Improving coverage by modifying or adding cell towers, the commission finds, is subject to considerable delay at the local level. Of 3,300 zoning applications for wireless facilities pending in 2009, nearly 25 percent had been idling for more than a year. Some had been languishing for more than three years, despite an FCC requirement that applications be decided within 150 days at the most.
Combining the spectrum assets of AT&T and T-Mobile would go a long way toward limiting the potentially catastrophic effect of ‘‘spectrum deficit.’’ AT&T plans to move T-Mobile 3G customers to its existing network and integrate T-Mobile’s existing physical infrastructure, improving 3G service and freeing up valuable spectrum to launch a new nationwide 4G LTE network. As the report notes, T-Mobile had no plans to ever launch true 4G service and, given its limited spectrum holdings, probably never could.
As part of its public interest analysis, the FCC will have to take these and other regulatory constraints to heart.
To Reality . . . and Beyond!
Reading the entire report, it’s clear that the FCC recognizes, as it must, that, even with the exit of T-Mobile from the U.S. market, mobile services would be anything but a ‘‘duopoly’’—either at the national level or at the local level, which is where it counts.
Competition is being driven by multiple local competitors, competing technologies, and handset and software providers. Federal, state and local governments all play an active role in overseeing the industry, which even the FCC now sees as the only serious constraint on future growth.
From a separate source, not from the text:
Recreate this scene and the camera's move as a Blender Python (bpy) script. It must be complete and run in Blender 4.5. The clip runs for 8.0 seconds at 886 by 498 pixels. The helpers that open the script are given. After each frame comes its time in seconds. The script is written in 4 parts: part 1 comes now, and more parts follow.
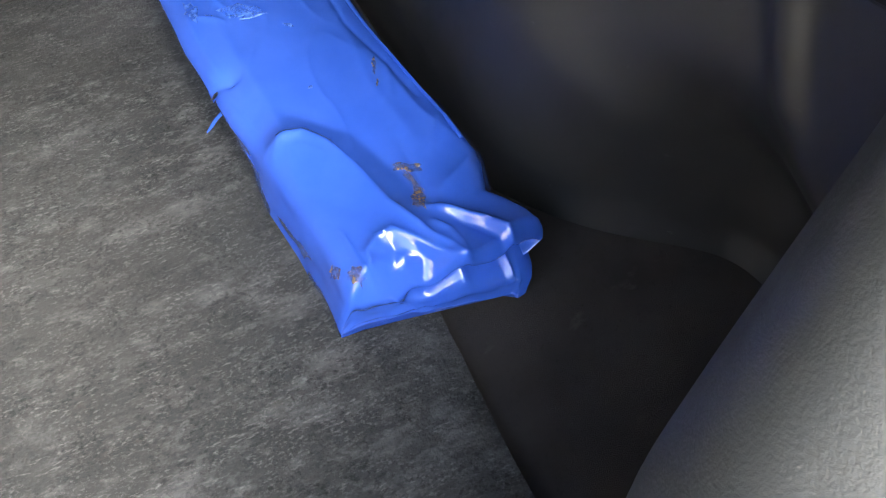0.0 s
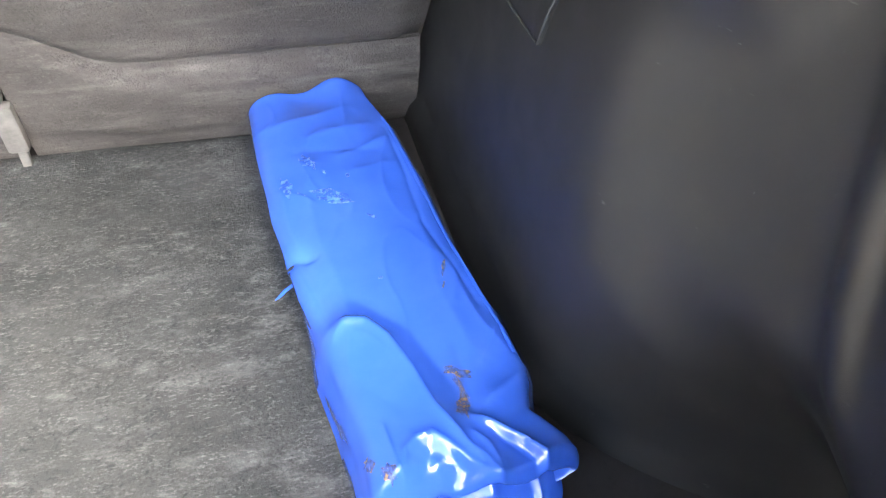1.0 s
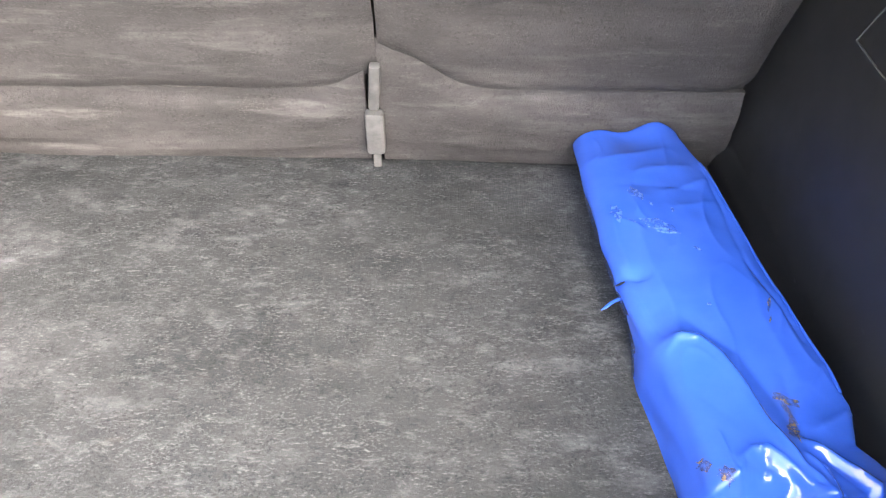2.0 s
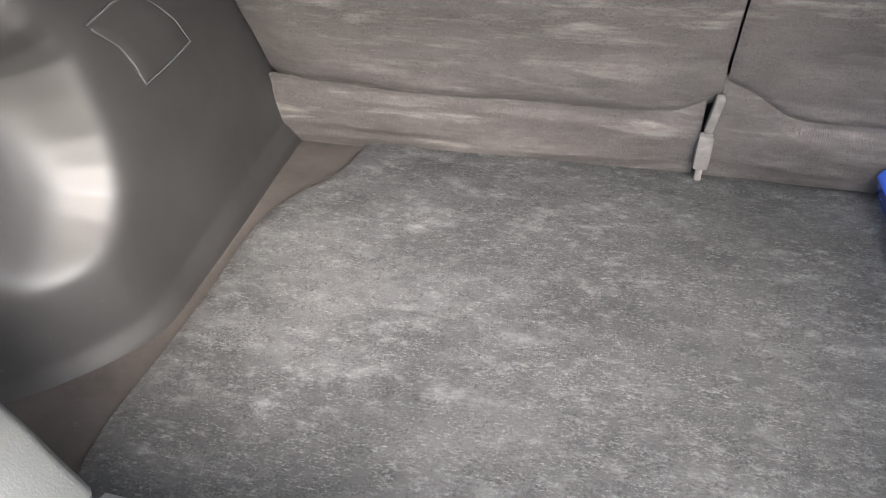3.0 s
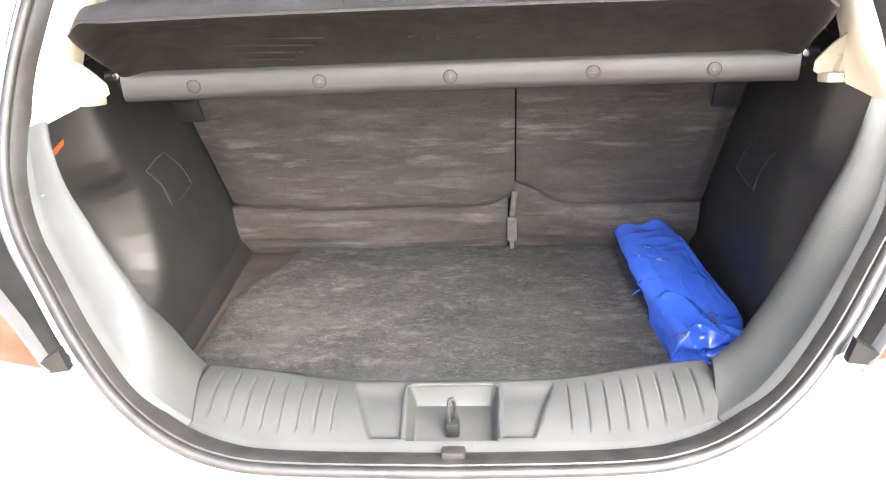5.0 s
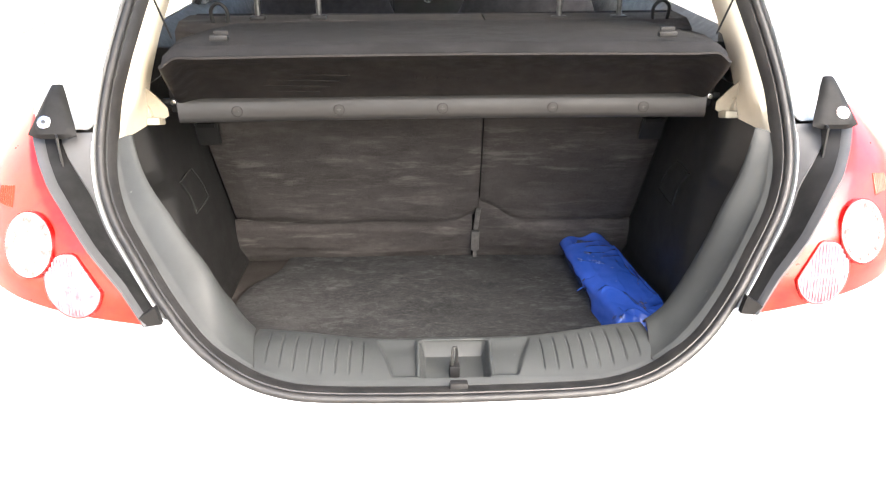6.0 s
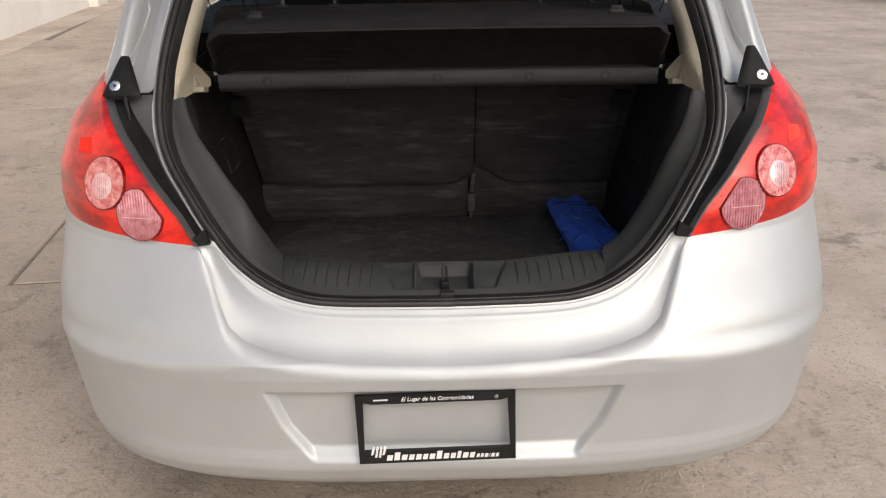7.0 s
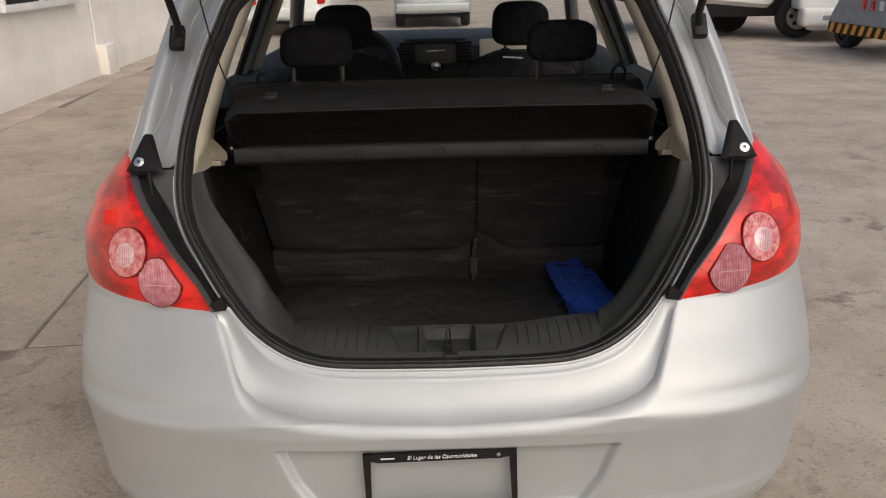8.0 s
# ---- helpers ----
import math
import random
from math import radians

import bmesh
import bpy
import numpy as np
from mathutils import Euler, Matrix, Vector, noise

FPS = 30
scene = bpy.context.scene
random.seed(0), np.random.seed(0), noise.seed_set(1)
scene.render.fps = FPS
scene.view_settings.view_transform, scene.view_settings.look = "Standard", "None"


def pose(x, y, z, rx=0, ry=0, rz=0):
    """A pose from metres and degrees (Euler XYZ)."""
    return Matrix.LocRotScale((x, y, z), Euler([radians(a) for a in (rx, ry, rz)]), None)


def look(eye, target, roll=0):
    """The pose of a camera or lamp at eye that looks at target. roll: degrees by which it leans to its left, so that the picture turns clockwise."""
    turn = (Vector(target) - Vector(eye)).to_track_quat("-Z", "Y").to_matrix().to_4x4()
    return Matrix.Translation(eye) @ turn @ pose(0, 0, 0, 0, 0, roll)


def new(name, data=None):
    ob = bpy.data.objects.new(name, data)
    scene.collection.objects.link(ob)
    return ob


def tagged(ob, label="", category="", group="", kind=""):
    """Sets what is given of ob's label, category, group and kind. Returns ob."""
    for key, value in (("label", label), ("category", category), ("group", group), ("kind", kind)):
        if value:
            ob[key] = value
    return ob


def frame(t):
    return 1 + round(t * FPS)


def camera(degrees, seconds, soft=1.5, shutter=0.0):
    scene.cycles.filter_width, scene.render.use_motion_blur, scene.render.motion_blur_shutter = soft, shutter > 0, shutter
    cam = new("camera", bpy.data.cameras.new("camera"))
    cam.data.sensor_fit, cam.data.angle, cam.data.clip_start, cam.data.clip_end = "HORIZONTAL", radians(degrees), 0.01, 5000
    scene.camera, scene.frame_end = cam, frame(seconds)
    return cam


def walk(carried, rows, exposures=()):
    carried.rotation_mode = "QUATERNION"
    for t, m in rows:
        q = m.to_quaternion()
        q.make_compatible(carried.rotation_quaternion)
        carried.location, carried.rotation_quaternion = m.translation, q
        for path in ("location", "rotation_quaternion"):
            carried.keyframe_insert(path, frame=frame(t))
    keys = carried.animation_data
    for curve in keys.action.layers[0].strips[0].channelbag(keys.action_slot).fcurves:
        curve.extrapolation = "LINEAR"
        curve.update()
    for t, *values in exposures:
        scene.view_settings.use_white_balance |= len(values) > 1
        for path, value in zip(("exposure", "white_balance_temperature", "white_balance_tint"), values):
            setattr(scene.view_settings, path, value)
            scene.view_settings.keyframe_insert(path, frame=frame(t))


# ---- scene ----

In Silicon Valley, if not inside the Beltway, consumers are understood to be the real drivers of the mobile services ecosystem—the true market-makers. Maybe that’s why the report found that the vast majority of U.S. consumers report being ‘‘very satisfied’’ with their mobile service.
It is a relief to see the FCC looking carefully at real data and coming to realistic conclusions, as it does throughout the report. Let’s hope reality continues its reign during the long AT&T/T-Mobile review and beyond, as this dynamic industry continues to evolve.